We do not say that a nation should not resist to the death a distinct aggression on its liberties or its independence. We do not say that when horrors are being enacted in any part of the world force may not righteously be employed to arrest them; but it is clear to our mind that, in the present age, wars between civilized countries might be almost wholly avoided if more reliance were placed upon moral force and less rein given to the impulse to employ physical force. This is a matter for the people in any state enjoying free institutions to take to heart. Let every man in a time of national difficulty ask himself this question: “Do I personally want to have blood shed over this matter?” Or this one: “Am I personally indifferent whether or not this dispute ends in bloodshed?” If a nation or the majority of a nation wants to have blood shed over a dispute with another nation, or is indifferent as to whether that shall be the outcome, the discussion will be carried on in a very different spirit from what it would be if there were a pronounced aversion to such a result. With nations, as with individuals, everything depends upon the spirit and ulterior purpose with which a question is approached. The cases must be very few in which a great nation, safe itself from attack, might not, in any matter in which minor interests are involved, resolve within itself that it will not resort to war--that it will work, and continue to work, on moral lines, trusting that, if it has right on its side, it will in due time carry its point. If blood cries from the ground against the slayer, what must be the responsibility of those who heedlessly and ruthlessly give their voices for war, when patience, moderation, and disinterestedness would have better accomplished every legitimate purpose? Slaughter is slaughter, murder is murder, however we may seek to weaken their import by a conventional treatment. War is mutual murder carried on professionally and systematically. Yet the primal command still makes its solemn appeal to the human heart and conscience: “Thou shalt not kill.”

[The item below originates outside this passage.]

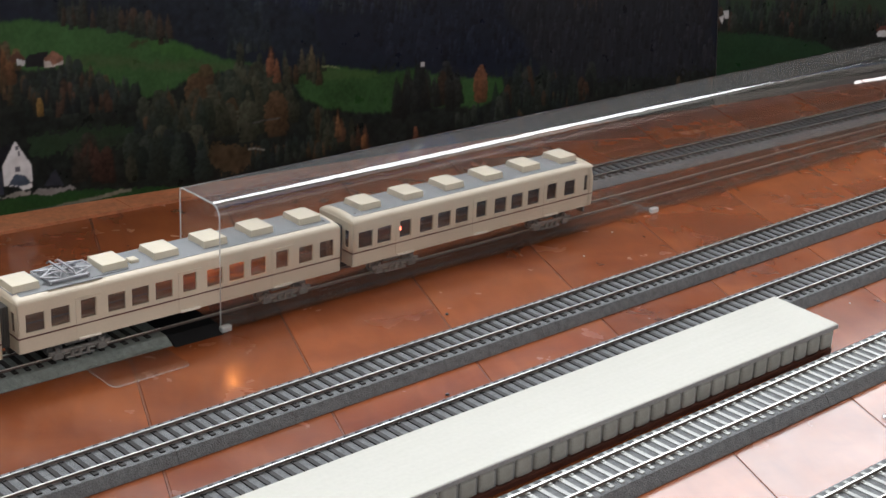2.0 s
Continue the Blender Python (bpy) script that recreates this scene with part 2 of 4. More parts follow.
def wall_with_window(name, y, win, x0, x1, z1, thick, turn=None):
    """A plastered wall with one window opening cut through it."""
    bm = bmesh.new()
    for a, b, c, d in ((x0, win["x0"], 0, z1), (win["x1"], x1, 0, z1), (win["x0"], win["x1"], 0, win["z0"]), (win["x0"], win["x1"], win["z1"], z1)):
        box(a, b, y, y + thick, c, d, 0, bm)
    ob = tagged(part(name, bm, "plaster"), "white plastered wall with a wide unseen window", "wall", kind="structure")
    frame_ob = thing(name.replace("wall", "window"), "white frame of an unseen window in the wall", "window", kind="structure")
    w = 0.05
    for a, b, c, d in ((win["x0"], win["x1"], win["z0"], win["z0"] + w), (win["x0"], win["x1"], win["z1"] - w, win["z1"]),
                       (win["x0"], win["x0"] + w, win["z0"] + w, win["z1"] - w), (win["x1"] - w, win["x1"], win["z0"] + w, win["z1"] - w)):
        part("window_frame", box(a, b, y + 0.02, y + 0.07, c, d, 0.004), "plaster", frame_ob)
    if turn:
        ob.matrix_world = turn
        frame_ob.matrix_world = turn
    return ob


wall_with_window("wall_north", 0.60, WIN_BACK, -2.6, 3.2, 2.5, 0.12)
# the south window is added, out of view, to hold the fill lamp
wall_with_window("wall_south", -2.72, FILL_WINDOW, -2.6, 3.2, 2.5, 0.12)
for nm, x in (("wall_west", -2.72), ("wall_east", 3.2)):
    tagged(part(nm, box(x, x + 0.12, -2.6, 0.6, 0, 2.5), "plaster"), "plain white plastered wall", "wall", kind="structure")
tagged(part("ceiling", box(-2.6, 3.2, -2.6, 0.6, 2.5, 2.6), "plaster"), "plain white ceiling", "ceiling", kind="structure")
floor = tagged(part("floor", box(-2.6, 3.2, -2.6, 0.6, -0.1, -0.0006), "grout"), "glazed terracotta tile floor", "floor", kind="structure")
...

It is, unfortunately, only too easy to cultivate the military spirit in almost any nation, and the military spirit, it need hardly be said, is the spirit that seeks quarrels. To the military man war means excitement, emulation, reputation, promotion, subject of course to the possibility of injury or death. No one denies that deeds of heroism and self-devotion are done on the battlefield; but that men should acquit themselves nobly in the field is no compensation for the horrors of a war brought on by the predominance of the military spirit.
“‘Great fame the Duke of Marlborough won, And our good Prince Eugene.’-- ‘Oh, ’twas a very wicked thing,’ Said little Wilhelmine.”
And every war is wicked and detestable that could consistently with national honor be avoided. When we say “honor” we do not mean “reputation.” Reputation depends on the canons of judgment prevailing among those who presume to award it. In a dueling community a man’s reputation might suffer by declining a challenge, but his honor would be intact if he declined from sincere unwillingness to do a wrong act. There is much honor sometimes in sacrificing reputation, particularly the “bubble reputation” that is won “in the cannon’s mouth.” Every appeal to the sword weakens the reliance placed upon principles of justice, and thus undoes a vast amount of the work of peace. When war is once set on foot, the national judgment is more or less blinded. True, it is the action of a majority of the people only--admitting that a majority wanted it--but who is uncompromising enough, when his country’s armies are in the field, to proclaim that they are fighting in a wrong cause? A few may do it, but they do it at their peril. In all other matters a minority may censure with any degree of severity the policy of the majority, but not in the matter of a war once entered on. Yet how perverting such a situation is to right judgment, and how injurious an effect it must have on the rising generation, are only too apparent.
These reflections may not at first sight seem to have a very direct bearing on the interests for which this magazine is supposed to stand, but to our mind science, in the broad sense, has no function so important as that of settling the education of the young upon a right _moral_ basis. No system of education deserves to be called scientific that does not place the idea of justice at the very foundation of human life. You can not do this, however, without making it a working principle, and without inculcating a belief in it as such. Applying the principle to national affairs, we see at once that a strong nation which desires to be just will take no advantage of its strength in its dealings with other nations. If it has a demand to make, it will make it simply in the name of justice, and cast no sidelong glances at its up-to-date battle ships or its well-equipped battalions. It will have unbounded patience with weaker communities, which, rightly or wrongly, may seem to think they have right on their side. It will not be ashamed to shrink from the shedding of blood. The “young barbarians” of our public schools are always only too ready to exalt might above right; but the judicious teacher into whom the true spirit of science has entered will seize every favorable opportunity for inculcating the great lesson that the moral law has a way of vindicating itself in the end, and that the inheritance of the earth has been promised not to the quarrelsome or the overweening, but to the meek. A generation brought up on these principles would be slow to make war, and their influence on the world would be in every way powerful for good.